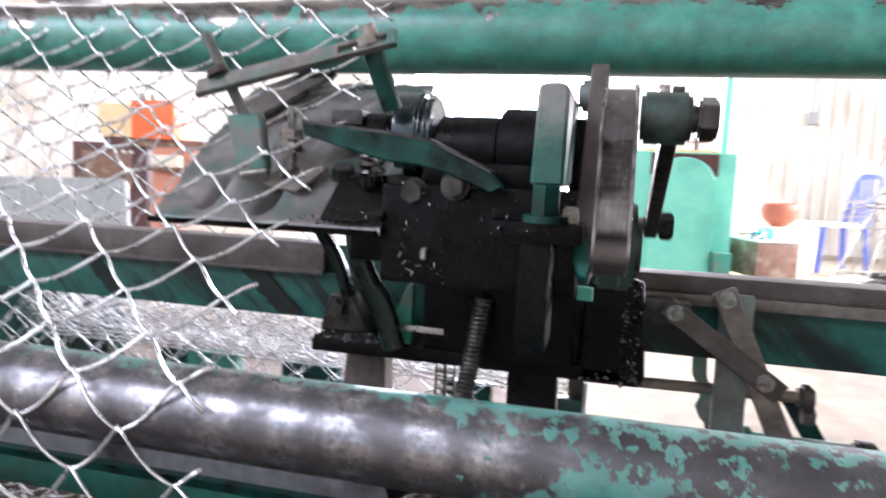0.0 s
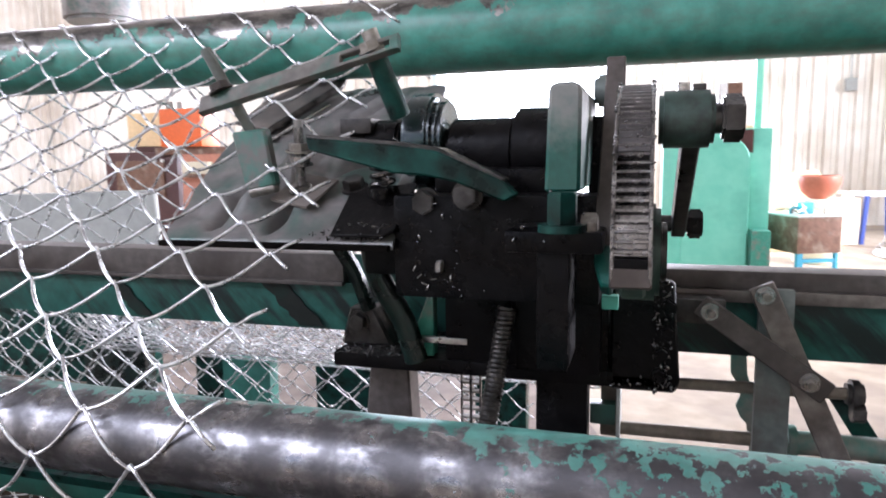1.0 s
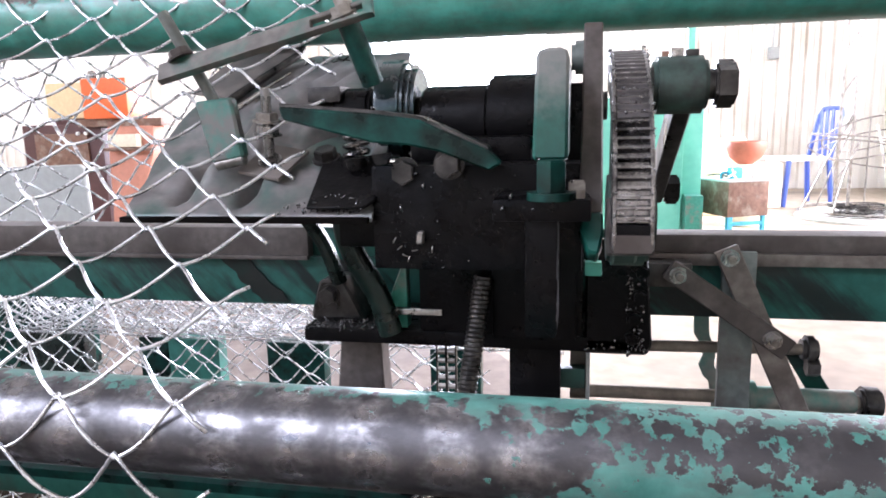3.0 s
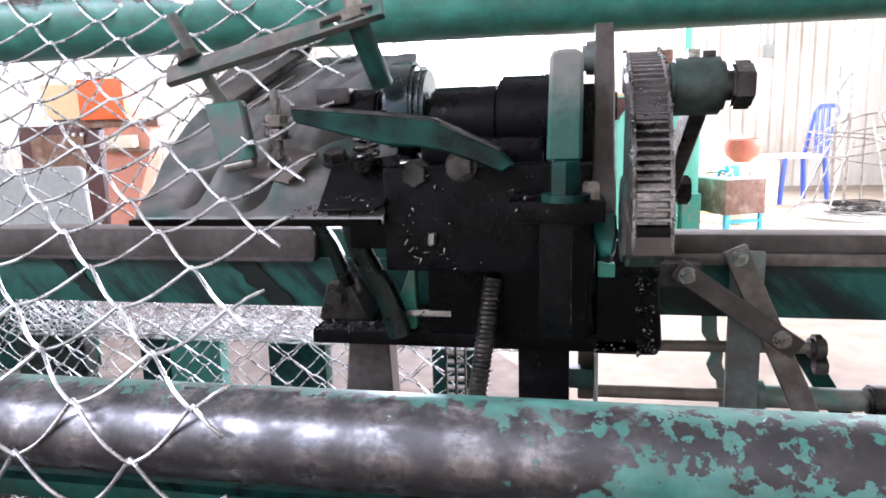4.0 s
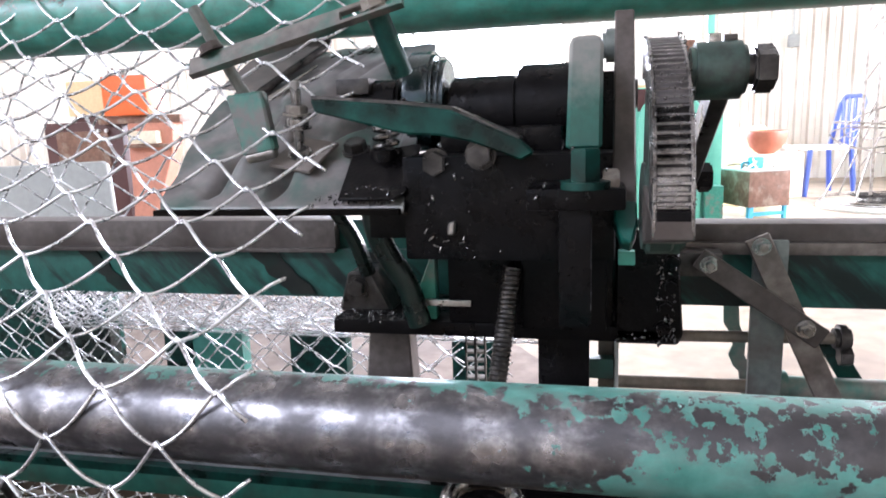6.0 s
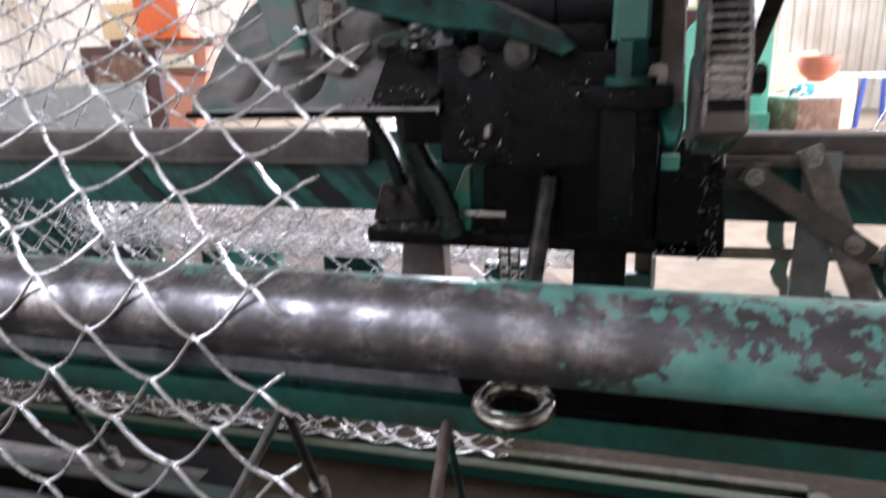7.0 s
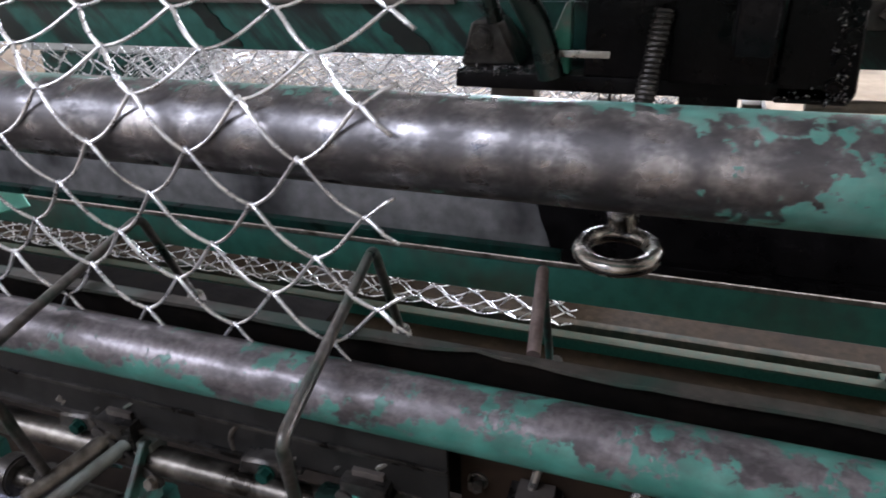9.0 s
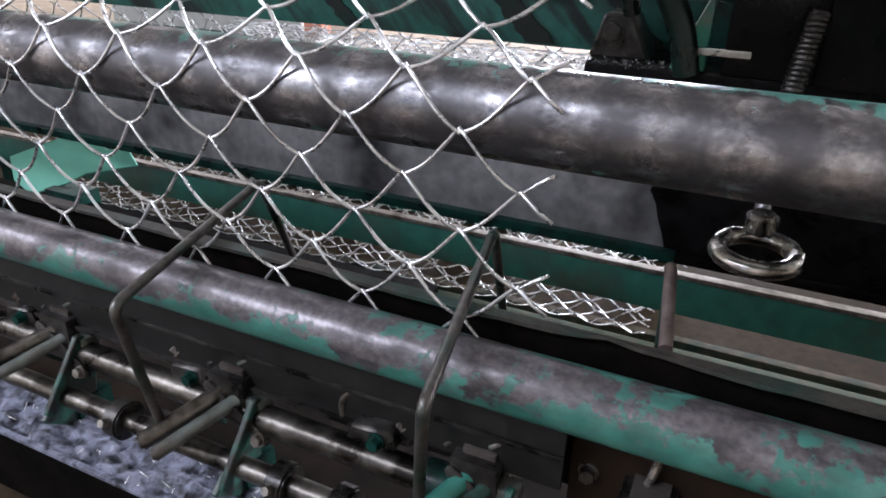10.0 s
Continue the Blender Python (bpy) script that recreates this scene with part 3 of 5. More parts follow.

===

• _EXERCISE REQUIREMENTS_: All the material shown above is to be copied exactly, with no pictures carried over.

• _FINISHED EXERCISE_:
0.0 s
1.0 s
3.0 s
4.0 s
6.0 s
7.0 s
9.0 s
10.0 s
Continue the Blender Python (bpy) script that recreates this scene with part 3 of 5. More parts follow.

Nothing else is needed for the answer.